Given problem:
Within the entries below, find the portion that opens with the line containing "q = m.to_quaternion()" and closes with the line containing "carried.keyframe_insert(path, frame=frame(t))". Retype that portion exactly and only.

Raw data:
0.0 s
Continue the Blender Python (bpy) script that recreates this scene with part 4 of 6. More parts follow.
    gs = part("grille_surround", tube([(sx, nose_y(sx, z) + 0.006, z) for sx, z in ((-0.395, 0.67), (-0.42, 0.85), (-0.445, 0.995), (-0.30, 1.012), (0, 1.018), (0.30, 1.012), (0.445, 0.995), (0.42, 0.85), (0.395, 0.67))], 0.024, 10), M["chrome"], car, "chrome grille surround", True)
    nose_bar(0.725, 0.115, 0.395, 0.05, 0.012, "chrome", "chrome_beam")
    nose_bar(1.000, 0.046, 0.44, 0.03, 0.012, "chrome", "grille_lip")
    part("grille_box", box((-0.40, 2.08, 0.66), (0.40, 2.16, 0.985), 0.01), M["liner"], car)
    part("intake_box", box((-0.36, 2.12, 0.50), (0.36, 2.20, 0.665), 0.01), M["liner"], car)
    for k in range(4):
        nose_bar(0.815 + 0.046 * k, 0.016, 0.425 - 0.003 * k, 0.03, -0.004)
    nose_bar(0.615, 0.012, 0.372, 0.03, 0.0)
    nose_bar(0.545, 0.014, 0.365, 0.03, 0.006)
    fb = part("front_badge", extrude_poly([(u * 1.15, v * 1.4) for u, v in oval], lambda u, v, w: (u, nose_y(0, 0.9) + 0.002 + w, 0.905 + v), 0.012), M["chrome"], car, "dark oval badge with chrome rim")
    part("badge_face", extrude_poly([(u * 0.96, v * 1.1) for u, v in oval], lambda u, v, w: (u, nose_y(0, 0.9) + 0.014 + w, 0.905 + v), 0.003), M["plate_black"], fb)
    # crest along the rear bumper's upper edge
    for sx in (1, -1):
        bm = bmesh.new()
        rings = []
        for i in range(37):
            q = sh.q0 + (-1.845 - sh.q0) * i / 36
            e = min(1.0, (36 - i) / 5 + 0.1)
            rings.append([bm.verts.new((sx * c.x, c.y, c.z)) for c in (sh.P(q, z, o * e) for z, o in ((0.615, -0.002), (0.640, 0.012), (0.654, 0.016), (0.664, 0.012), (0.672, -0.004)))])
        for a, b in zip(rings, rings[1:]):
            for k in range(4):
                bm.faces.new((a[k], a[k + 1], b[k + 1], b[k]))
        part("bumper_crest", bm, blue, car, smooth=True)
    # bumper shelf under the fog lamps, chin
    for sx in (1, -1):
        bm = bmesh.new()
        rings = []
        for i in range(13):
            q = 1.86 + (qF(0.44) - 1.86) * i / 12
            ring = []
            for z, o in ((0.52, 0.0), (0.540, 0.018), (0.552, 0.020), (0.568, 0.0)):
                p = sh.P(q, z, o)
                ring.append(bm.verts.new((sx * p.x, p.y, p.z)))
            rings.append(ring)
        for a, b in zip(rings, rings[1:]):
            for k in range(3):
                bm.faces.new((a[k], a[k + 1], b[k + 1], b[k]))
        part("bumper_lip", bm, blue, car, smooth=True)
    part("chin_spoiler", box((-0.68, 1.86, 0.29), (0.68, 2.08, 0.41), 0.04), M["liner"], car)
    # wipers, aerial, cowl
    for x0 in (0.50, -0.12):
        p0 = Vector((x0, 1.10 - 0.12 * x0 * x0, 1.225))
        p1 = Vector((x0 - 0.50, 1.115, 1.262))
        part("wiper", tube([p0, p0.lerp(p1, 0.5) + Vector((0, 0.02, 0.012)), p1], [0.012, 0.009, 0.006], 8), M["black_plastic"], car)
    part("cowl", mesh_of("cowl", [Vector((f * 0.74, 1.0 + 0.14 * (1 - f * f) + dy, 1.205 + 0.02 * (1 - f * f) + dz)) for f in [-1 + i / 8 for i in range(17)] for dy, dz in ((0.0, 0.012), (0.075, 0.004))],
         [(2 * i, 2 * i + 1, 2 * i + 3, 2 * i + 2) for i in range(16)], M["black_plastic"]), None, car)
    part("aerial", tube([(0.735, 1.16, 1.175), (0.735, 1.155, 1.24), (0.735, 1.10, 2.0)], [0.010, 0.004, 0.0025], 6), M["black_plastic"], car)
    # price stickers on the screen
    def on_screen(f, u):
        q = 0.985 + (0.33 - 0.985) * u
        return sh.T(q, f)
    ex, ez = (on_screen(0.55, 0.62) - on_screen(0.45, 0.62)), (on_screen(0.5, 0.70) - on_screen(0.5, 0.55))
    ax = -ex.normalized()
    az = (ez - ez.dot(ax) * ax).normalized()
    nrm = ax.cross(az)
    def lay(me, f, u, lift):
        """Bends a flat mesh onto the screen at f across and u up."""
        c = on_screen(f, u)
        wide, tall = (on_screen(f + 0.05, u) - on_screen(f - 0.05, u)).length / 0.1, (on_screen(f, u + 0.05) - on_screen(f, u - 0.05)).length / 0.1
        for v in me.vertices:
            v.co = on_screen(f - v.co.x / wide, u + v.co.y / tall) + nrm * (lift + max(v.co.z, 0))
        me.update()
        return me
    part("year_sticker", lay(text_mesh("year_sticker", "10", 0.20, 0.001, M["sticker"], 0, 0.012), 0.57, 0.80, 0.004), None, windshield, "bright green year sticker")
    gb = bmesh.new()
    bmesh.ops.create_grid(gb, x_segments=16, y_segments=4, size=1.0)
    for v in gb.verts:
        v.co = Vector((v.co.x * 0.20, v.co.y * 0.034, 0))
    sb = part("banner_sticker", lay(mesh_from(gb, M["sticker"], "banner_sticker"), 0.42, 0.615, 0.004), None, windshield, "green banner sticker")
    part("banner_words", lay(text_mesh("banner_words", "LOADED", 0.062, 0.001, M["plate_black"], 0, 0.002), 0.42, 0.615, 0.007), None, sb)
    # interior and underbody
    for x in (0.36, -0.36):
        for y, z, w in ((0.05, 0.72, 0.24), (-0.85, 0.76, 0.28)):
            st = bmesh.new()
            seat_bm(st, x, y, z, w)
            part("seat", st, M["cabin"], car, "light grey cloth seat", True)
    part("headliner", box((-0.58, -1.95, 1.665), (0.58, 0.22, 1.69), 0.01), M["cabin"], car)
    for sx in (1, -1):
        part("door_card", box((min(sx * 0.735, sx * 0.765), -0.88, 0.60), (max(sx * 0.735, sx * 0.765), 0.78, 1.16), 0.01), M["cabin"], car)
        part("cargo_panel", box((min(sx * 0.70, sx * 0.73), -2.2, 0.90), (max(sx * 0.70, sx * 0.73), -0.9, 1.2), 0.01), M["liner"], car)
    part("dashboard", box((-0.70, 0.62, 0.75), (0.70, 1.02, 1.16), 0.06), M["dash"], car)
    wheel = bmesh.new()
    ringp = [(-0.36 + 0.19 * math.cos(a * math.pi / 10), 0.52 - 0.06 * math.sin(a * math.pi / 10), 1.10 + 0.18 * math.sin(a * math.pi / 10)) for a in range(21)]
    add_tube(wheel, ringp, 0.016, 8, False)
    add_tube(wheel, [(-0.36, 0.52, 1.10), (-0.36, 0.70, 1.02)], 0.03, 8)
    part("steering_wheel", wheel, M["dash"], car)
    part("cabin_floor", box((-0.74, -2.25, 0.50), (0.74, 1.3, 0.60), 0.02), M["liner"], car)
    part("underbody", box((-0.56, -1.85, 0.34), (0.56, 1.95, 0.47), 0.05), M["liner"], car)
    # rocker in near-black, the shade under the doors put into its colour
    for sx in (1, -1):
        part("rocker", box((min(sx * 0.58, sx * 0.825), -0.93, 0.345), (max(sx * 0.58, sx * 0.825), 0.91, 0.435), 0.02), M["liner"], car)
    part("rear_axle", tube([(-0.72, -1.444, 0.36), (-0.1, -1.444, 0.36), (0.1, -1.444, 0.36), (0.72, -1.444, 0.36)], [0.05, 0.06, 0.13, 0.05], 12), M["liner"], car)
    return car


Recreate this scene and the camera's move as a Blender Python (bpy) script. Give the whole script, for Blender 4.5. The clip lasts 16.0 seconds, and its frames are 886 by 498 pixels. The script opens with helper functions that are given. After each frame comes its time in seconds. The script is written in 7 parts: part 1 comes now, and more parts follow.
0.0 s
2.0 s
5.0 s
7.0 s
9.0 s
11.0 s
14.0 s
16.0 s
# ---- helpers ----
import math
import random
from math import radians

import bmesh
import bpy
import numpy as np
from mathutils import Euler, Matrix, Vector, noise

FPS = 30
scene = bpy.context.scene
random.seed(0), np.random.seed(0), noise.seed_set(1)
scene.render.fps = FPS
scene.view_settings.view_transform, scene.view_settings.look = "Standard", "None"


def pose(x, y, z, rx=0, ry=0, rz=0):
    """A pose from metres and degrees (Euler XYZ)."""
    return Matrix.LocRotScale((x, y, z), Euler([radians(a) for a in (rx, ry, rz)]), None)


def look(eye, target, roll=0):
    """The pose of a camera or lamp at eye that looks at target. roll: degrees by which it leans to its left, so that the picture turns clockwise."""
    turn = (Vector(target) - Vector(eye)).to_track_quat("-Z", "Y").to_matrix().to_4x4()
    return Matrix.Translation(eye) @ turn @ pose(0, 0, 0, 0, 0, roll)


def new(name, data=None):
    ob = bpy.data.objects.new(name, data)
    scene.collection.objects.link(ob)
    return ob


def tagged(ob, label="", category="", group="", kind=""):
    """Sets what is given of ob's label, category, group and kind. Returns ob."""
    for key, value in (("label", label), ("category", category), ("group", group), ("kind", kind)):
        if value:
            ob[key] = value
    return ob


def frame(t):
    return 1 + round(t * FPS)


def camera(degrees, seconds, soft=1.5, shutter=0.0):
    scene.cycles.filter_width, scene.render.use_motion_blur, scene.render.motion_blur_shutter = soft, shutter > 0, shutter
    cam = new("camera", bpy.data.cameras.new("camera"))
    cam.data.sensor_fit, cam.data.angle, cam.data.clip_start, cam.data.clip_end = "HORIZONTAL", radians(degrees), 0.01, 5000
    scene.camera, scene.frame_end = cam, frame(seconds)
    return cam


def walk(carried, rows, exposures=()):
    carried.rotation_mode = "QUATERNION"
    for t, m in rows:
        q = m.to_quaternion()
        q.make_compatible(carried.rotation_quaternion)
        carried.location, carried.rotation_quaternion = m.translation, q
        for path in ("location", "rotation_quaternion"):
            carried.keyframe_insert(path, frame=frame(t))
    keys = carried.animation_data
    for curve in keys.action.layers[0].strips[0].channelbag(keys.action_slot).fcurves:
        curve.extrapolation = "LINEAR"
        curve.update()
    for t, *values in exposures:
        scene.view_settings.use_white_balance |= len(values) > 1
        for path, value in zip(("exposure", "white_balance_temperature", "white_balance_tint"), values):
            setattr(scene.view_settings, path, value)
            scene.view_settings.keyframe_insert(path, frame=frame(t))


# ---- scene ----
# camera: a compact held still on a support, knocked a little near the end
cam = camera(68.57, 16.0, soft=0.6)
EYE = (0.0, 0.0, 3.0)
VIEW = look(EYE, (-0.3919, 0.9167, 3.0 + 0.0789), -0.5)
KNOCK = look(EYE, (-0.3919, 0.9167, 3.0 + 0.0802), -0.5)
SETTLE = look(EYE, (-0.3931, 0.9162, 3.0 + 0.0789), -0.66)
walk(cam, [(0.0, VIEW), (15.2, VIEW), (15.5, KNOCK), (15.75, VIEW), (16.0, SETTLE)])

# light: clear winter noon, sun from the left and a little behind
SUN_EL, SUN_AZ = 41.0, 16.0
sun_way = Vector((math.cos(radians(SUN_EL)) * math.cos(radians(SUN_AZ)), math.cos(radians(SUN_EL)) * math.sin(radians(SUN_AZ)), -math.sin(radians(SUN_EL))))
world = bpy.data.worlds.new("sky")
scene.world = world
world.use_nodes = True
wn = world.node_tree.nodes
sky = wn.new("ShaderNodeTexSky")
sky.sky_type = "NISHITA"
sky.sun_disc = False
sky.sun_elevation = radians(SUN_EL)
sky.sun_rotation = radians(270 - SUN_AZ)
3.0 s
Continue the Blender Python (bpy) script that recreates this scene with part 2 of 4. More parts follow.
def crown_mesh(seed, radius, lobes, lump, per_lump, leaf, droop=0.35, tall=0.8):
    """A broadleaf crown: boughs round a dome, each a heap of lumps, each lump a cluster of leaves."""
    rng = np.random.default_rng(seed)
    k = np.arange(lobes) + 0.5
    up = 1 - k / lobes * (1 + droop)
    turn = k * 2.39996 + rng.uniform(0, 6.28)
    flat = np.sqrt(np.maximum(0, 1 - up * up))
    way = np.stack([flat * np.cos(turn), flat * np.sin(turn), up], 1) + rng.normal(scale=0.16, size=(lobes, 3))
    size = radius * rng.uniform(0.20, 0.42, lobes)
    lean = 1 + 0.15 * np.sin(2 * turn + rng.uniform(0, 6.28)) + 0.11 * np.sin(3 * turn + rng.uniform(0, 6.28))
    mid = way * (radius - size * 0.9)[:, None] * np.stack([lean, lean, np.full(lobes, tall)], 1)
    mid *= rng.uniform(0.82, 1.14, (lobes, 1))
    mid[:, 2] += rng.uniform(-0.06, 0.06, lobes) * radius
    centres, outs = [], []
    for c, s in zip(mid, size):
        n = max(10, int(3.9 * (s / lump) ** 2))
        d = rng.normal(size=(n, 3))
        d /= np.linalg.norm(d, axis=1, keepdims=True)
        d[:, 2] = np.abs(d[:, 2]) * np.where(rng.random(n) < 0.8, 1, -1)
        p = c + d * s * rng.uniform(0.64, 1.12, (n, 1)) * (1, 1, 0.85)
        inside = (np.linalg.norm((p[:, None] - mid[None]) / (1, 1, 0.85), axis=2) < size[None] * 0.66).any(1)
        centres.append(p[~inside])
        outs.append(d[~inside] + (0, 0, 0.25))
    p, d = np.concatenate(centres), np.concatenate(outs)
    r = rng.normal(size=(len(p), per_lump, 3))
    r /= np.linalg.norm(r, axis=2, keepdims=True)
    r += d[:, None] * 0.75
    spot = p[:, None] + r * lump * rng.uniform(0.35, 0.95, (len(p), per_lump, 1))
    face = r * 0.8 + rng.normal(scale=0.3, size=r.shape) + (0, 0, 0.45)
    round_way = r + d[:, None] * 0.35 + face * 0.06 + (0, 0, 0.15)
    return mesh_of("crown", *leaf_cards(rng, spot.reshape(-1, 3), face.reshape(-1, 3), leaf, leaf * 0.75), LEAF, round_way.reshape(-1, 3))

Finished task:
        q = m.to_quaternion()
        q.make_compatible(carried.rotation_quaternion)
        carried.location, carried.rotation_quaternion = m.translation, q
        for path in ("location", "rotation_quaternion"):
            carried.keyframe_insert(path, frame=frame(t))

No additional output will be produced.